--- START Supplied data ---

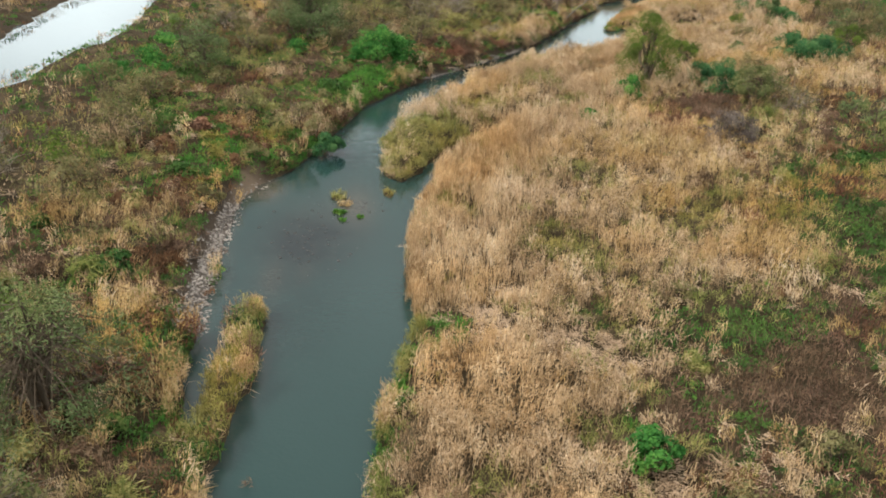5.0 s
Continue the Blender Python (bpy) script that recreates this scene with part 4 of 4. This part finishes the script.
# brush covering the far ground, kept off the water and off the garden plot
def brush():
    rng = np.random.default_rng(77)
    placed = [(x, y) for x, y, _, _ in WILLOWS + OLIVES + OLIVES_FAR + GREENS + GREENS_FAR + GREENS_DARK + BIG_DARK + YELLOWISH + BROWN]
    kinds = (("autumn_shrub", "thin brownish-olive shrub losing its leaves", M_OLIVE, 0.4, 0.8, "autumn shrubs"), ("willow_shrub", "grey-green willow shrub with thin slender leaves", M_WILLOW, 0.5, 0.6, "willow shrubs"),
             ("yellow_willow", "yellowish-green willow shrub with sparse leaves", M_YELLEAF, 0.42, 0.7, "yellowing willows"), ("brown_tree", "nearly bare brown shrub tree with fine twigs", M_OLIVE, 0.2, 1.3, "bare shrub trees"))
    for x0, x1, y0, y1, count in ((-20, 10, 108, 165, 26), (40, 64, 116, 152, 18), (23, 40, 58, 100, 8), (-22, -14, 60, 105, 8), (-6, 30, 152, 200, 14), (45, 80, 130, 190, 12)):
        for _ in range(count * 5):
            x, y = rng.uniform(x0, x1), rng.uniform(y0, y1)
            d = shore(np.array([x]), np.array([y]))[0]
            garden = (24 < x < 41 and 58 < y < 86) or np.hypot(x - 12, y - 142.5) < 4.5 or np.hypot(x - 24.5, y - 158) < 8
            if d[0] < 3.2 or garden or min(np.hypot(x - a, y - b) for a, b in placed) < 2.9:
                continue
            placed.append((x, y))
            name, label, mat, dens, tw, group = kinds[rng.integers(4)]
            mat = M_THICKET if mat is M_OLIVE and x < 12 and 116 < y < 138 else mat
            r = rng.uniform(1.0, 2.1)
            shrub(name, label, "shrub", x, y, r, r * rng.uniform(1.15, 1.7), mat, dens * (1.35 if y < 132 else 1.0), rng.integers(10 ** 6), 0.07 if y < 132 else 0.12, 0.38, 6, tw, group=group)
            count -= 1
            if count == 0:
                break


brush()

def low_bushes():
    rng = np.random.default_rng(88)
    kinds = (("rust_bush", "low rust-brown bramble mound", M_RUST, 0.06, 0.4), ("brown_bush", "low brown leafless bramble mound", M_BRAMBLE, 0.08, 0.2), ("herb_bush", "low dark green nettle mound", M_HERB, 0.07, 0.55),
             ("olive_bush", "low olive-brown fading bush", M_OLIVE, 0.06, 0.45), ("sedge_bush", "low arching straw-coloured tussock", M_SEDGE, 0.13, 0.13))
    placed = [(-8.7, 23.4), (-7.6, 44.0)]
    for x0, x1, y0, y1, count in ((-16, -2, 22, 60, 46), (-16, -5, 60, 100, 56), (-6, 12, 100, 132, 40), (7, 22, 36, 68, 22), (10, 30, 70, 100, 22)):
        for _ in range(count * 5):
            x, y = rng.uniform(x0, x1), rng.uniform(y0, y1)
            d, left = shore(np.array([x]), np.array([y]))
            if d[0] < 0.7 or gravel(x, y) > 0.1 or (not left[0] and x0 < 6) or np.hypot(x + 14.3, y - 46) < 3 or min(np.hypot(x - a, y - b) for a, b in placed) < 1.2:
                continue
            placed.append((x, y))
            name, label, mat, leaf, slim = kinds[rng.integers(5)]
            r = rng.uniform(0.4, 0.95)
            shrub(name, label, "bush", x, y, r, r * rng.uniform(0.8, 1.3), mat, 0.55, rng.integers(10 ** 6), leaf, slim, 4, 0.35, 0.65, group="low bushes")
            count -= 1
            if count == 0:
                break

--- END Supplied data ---

Task to carry out:
Lines containing "with" are to be counted. State the total and add nothing.

Task result:
3